--- Start ---

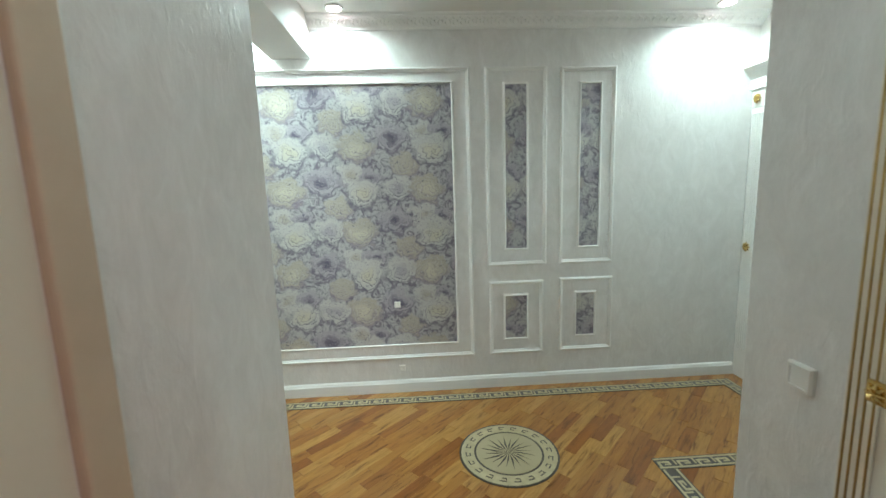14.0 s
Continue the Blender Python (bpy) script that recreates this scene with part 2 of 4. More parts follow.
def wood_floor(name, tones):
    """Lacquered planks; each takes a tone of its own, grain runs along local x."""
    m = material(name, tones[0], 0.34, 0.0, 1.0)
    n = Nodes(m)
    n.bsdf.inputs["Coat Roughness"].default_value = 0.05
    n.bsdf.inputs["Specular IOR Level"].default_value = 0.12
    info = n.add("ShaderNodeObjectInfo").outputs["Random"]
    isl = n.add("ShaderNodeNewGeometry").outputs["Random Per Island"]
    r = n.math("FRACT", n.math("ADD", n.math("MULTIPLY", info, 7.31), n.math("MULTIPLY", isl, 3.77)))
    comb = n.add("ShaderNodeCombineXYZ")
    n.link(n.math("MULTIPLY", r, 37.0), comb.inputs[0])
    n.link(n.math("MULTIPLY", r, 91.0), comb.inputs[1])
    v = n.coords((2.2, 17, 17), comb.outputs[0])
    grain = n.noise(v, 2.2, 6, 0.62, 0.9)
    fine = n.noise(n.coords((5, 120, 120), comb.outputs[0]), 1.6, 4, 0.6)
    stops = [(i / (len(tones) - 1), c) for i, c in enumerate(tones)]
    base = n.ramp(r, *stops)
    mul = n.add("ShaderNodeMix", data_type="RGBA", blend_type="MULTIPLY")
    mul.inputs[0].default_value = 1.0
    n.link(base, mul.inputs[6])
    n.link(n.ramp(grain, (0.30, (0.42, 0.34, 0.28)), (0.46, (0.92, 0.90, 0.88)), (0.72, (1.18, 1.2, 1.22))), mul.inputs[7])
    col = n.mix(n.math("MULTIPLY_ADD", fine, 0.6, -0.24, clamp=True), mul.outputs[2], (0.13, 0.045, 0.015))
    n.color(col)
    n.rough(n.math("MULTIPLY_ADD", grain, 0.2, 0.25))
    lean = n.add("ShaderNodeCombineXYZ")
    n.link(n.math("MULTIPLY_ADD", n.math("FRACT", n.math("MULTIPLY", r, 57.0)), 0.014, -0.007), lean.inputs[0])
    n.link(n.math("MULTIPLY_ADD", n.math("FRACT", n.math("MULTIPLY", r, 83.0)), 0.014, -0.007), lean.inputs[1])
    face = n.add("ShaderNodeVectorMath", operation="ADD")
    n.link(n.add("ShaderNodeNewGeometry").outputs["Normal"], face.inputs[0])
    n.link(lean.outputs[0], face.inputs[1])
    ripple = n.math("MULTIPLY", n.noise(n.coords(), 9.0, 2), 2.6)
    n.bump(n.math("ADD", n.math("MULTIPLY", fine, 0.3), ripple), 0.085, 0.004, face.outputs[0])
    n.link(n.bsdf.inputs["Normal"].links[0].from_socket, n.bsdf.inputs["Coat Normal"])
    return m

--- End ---
--- Start ---

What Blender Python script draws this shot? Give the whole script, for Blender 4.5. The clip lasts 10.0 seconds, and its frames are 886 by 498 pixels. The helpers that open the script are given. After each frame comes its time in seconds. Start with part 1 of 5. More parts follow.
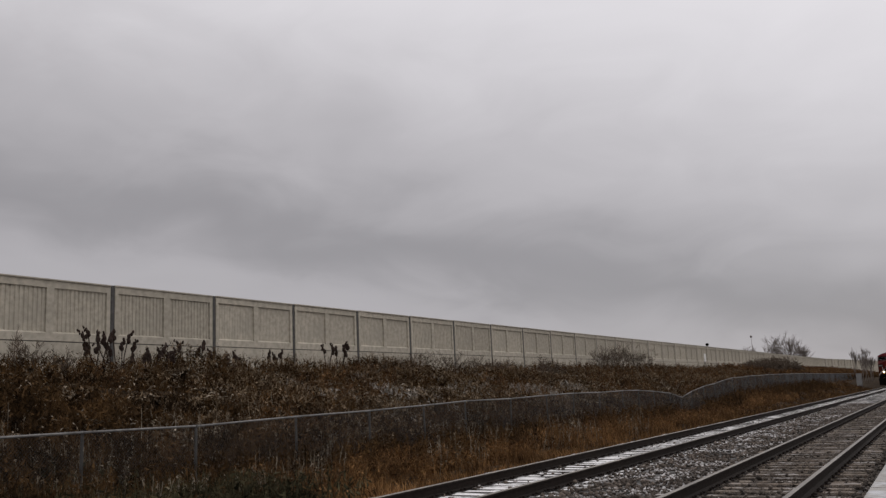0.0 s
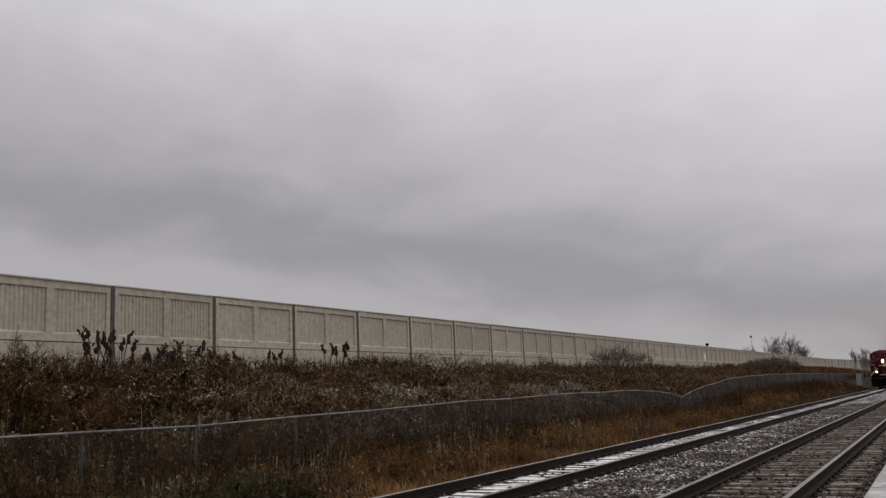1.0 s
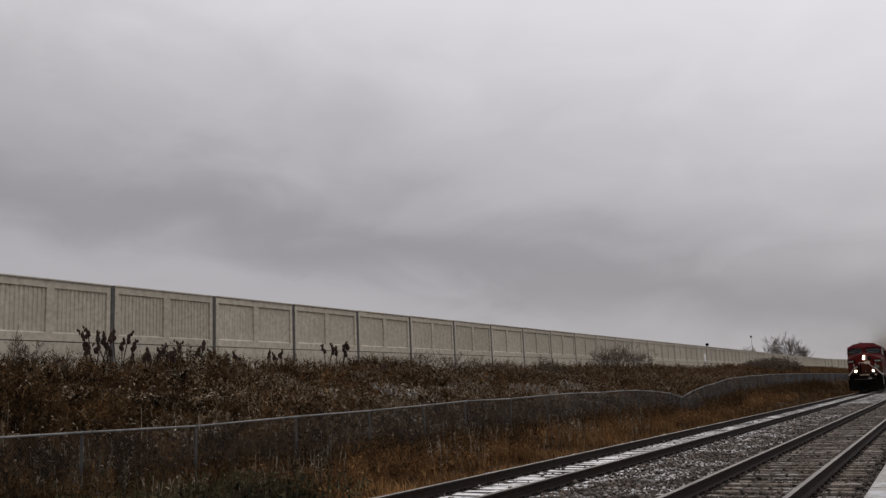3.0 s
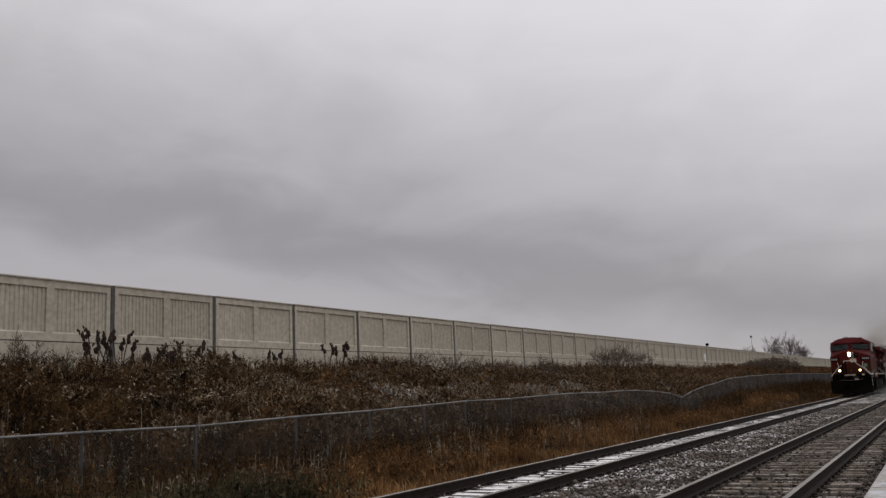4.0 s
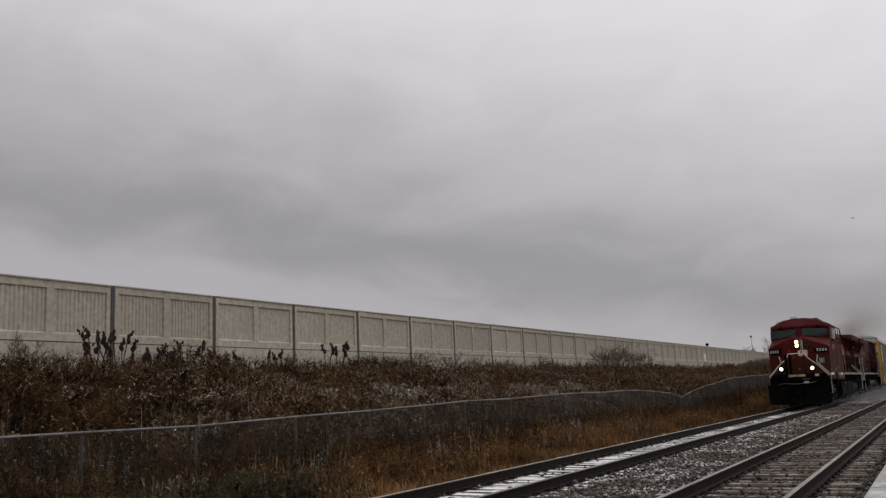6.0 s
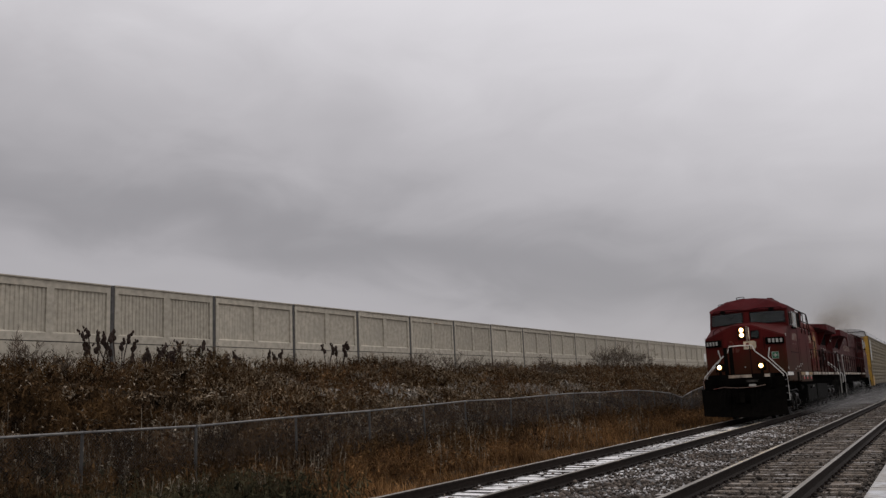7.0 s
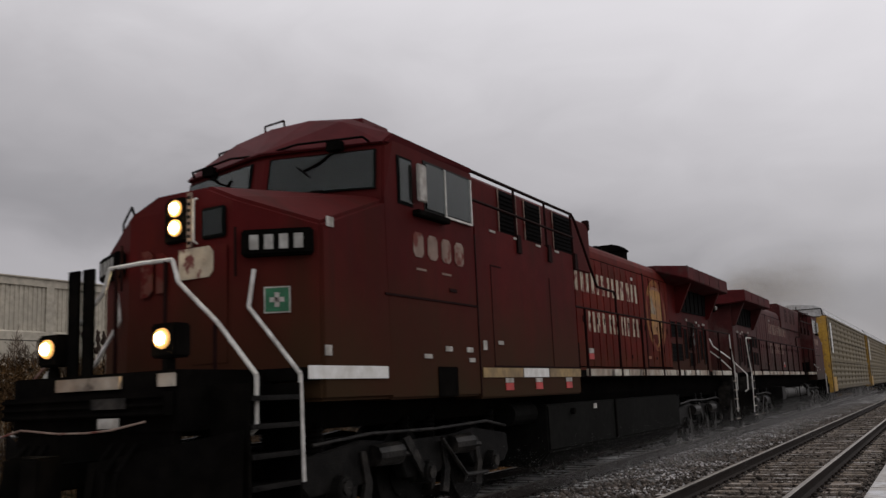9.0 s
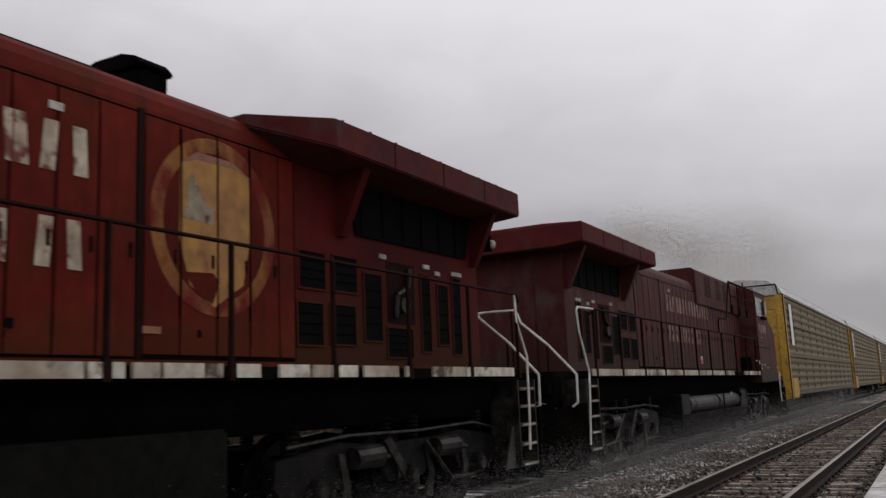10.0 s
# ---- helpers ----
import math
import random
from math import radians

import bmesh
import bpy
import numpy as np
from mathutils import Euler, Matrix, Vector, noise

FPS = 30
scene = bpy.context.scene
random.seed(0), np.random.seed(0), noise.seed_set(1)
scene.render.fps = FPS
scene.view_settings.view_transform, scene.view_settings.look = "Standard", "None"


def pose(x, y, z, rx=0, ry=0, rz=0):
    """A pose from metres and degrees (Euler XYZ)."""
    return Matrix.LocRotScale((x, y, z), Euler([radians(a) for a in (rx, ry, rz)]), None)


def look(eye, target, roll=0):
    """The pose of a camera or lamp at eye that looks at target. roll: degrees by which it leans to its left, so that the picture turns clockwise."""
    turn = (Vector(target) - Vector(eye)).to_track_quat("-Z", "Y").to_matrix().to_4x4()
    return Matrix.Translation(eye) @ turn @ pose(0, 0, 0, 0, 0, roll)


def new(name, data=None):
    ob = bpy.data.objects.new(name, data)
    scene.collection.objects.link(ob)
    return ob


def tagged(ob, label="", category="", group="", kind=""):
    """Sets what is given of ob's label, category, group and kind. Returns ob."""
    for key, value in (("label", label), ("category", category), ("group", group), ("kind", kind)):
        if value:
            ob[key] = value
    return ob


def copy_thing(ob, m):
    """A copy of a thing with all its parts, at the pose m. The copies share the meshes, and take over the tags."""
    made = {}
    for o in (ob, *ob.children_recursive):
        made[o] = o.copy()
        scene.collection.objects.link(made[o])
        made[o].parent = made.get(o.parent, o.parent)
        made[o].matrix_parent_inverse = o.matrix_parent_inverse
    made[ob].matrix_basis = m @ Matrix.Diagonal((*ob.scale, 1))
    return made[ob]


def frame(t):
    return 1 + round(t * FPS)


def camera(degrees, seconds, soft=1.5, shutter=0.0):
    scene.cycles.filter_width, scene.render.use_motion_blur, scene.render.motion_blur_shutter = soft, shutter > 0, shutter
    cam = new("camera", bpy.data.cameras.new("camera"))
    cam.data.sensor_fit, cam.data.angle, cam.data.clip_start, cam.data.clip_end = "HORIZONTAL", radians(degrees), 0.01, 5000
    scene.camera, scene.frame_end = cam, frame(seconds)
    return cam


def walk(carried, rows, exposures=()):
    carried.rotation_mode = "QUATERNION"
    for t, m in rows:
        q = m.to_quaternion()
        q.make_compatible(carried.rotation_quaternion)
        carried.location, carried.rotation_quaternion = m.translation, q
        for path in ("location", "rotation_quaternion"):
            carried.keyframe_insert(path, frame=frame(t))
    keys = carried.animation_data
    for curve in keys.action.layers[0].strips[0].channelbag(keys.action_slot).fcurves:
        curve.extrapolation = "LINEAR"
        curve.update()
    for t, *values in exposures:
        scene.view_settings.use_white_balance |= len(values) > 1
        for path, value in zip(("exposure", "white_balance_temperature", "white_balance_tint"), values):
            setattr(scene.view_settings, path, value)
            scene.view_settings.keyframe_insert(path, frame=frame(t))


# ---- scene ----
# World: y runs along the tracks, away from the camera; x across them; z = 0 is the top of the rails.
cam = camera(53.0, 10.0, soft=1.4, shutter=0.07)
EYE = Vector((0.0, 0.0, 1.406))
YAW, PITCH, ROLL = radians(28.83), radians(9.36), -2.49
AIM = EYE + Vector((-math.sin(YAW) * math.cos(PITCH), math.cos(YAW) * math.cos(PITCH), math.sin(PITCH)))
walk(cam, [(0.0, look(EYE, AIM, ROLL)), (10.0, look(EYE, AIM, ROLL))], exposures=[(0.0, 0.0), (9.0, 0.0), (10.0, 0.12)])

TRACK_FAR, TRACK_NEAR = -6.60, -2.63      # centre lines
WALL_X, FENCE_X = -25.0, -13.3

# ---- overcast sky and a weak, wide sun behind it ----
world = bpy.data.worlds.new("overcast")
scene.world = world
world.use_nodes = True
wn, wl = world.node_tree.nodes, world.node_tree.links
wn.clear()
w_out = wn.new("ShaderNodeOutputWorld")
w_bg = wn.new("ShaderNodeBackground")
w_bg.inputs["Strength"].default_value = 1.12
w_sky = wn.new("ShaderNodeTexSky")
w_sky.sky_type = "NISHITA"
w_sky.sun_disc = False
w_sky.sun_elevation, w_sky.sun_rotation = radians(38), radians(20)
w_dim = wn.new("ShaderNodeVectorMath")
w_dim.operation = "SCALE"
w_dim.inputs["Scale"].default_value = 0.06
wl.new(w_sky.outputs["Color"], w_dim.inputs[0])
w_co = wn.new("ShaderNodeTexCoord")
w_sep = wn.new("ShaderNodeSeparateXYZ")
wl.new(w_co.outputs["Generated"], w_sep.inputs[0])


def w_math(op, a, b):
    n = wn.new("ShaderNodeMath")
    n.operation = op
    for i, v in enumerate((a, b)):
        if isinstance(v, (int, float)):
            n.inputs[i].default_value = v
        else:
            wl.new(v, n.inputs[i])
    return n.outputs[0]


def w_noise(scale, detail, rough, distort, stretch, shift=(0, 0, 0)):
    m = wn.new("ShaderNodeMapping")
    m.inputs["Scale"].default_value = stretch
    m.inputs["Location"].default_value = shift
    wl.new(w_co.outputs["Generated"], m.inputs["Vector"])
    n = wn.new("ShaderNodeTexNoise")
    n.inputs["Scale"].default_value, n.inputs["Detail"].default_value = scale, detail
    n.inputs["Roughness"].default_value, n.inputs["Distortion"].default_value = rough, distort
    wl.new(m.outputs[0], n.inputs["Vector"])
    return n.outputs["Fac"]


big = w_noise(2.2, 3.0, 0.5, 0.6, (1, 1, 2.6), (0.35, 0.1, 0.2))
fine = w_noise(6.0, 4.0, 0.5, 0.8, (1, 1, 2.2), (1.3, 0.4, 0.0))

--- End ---
--- Start ---

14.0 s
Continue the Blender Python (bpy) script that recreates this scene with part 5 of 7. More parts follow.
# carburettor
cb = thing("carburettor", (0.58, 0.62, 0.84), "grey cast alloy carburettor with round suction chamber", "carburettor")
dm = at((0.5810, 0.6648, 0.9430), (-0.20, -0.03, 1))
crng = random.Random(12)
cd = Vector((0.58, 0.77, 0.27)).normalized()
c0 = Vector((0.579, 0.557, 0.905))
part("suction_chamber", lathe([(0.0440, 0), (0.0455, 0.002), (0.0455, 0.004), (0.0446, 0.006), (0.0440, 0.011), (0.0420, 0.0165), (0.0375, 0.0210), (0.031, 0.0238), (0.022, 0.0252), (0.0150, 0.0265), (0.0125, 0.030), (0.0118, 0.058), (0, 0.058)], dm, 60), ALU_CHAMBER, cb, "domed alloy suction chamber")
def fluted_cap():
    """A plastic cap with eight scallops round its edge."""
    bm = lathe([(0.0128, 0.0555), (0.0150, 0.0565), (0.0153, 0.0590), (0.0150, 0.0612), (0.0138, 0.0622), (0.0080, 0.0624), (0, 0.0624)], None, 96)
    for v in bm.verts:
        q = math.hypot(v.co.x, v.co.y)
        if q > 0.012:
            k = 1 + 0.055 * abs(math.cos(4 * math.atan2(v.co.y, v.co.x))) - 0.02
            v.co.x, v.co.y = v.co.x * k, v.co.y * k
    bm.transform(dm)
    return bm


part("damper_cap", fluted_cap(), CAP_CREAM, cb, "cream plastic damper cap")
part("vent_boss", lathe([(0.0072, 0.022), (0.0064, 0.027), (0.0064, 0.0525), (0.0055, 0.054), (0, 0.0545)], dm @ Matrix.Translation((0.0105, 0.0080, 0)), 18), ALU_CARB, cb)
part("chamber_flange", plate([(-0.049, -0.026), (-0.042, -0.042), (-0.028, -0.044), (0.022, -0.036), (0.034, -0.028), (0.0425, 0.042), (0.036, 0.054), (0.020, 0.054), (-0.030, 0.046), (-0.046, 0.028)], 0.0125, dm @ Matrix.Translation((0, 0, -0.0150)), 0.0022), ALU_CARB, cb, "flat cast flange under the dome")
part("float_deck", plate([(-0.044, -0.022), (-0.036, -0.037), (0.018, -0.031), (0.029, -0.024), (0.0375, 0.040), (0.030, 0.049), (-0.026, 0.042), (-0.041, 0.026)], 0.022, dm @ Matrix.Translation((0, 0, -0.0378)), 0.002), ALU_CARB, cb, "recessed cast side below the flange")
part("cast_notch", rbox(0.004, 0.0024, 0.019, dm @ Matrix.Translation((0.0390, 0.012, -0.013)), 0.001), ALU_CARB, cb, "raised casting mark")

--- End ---

In the lines above, locate the string "script". Copy every line where it occurs.

Continue the Blender Python (bpy) script that recreates this scene with part 2 of 4. More parts follow.
What Blender Python script draws this shot? Give the whole script, for Blender 4.5. The clip lasts 10.0 seconds, and its frames are 886 by 498 pixels. The helpers that open the script are given. After each frame comes its time in seconds. Start with part 1 of 5. More parts follow.
Continue the Blender Python (bpy) script that recreates this scene with part 5 of 7. More parts follow.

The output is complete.